PCM must be used if the revenues and costs of a project are reasonably estimated and the parties involved are expected to be able to complete all duties according to the contractual obligations. If these conditions have not been met, then the completed-contract method should be a better option.

Also, you have to closely review the construction bookkeeping practices to ensure the accuracy of cost reporting that is attributed to each completed part or defined milestone.

The Completed Contract Method (CCM)

The completed-contract method allows deferring all income and expenses directly related to a long-term contract until work is completed. The day of completion is spelled out in the contract.

This construction revenue recognition method is often the best option for income tax deferral.
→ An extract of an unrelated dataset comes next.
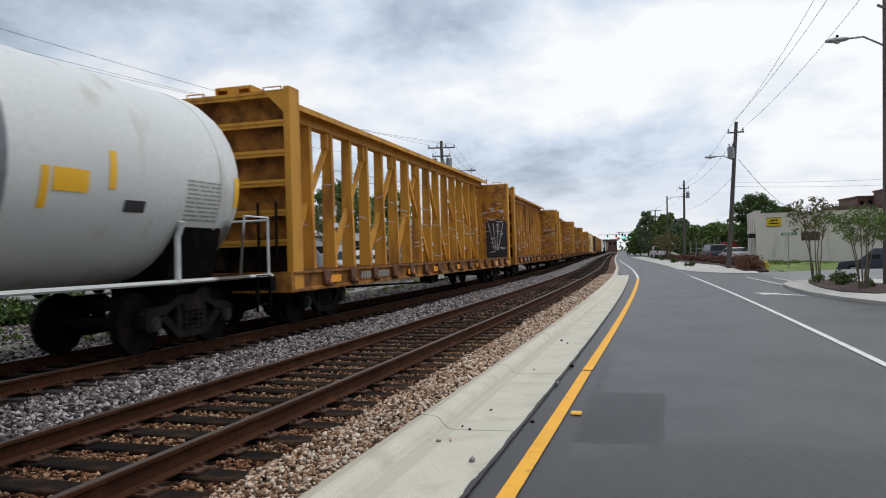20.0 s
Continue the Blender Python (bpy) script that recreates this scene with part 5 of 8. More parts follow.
    for k in range(3):
        yc = (bays[1 + k] + bays[2 + k]) / 2
        chip(e, "number_panel", 1.457, yc, 2.18, 0.62, 0.5, M["tag_green"], "faded green panel")
        bars(e, "stencil", 1.464, yc, 2.3, 0.34, 1, M["mark_yellow"], 0.2, seed=k)
        chip(e, "number_panel", 1.457, yc, 1.62, 0.6, 0.4, M["tag_green"] if k == 2 else M["tag_deep"], "faded blue panel")
        bars(e, "stencil", 1.464, yc, 1.72, 0.4, 2, M["mark_yellow"], 0.06, 0.05, seed=9 + k)
    ledge = mesh_of(soft_box(-0.025, 0.025, -0.3, 0.3, -0.02, 0.02, 0.006), M["box_brown"])
    for k, (ya, yb) in enumerate(zip(bays, bays[1:])):
        if yb < d0 or ya > d1:
            part("step_ledge", ledge, None, e).location = (1.465, (ya + yb) / 2 + 0.1, 3.62 - 0.12 * (k % 3))
    spray(e, 1.54, h - 0.75, h - 0.3, 2.6, 3.2, M["tag_white"], M["tag_white"], 65, 2, "thin white sprayed tag", filled=False)
    for f, z in ((0.055, 1.7), (0.93, 1.55), (0.93, 1.95)):
        chip(e, "data_plate", 1.475, -h + L * f, z, 0.4, 0.22, M["mark_orange"] if f > 0.5 else M["tag_blue"], "small coloured stencil panel")
    for f in (0.1, 0.4, 0.57, 0.73, 0.88):
        chip(e, "reflector", 1.57, -h + L * f, 1.08, 0.5, 0.1, M["mark_orange"], "orange reflective strip")
    ladder(e, 1.58, h - 0.35, 0.6, 2.7, M["box_brown"], 0.42)
    ladder(e, 1.58, -h + 0.35, 0.6, 2.7, M["box_brown"], 0.42)
    running_gear(e, L, 2.2)
    brake_bits(e, L)


boxcar(166.6, 183.4)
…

For example, if a contract is set for completion in two years, you may not incur taxes during this period until it is completed. However, tax laws can be changed from year to year, you can face the risk of increases in tax rates and missing tax incentives. In other words, if the tax rates were to increase during that period of two years, you have to pay higher tax than it would have if reporting occurred sooner in the process.

Furthermore, if you’re looking for investors or creditors, it can be challenging to prove the real value of your company since revenues on ongoing projects have not yet been recorded.

Percentage of Completion vs Completed Contract: What’s the Difference?

Before exploring the difference, it should be emphasized that the total profit on the construction project is the same under both methods. Also, the percentage of completion and completed contract methods allow contractors to defer tax liabilities.

The biggest difference method is simply a question of timing - the completed contract method defers the entire profit until completion while the percentage method recognizes profit little by little over time.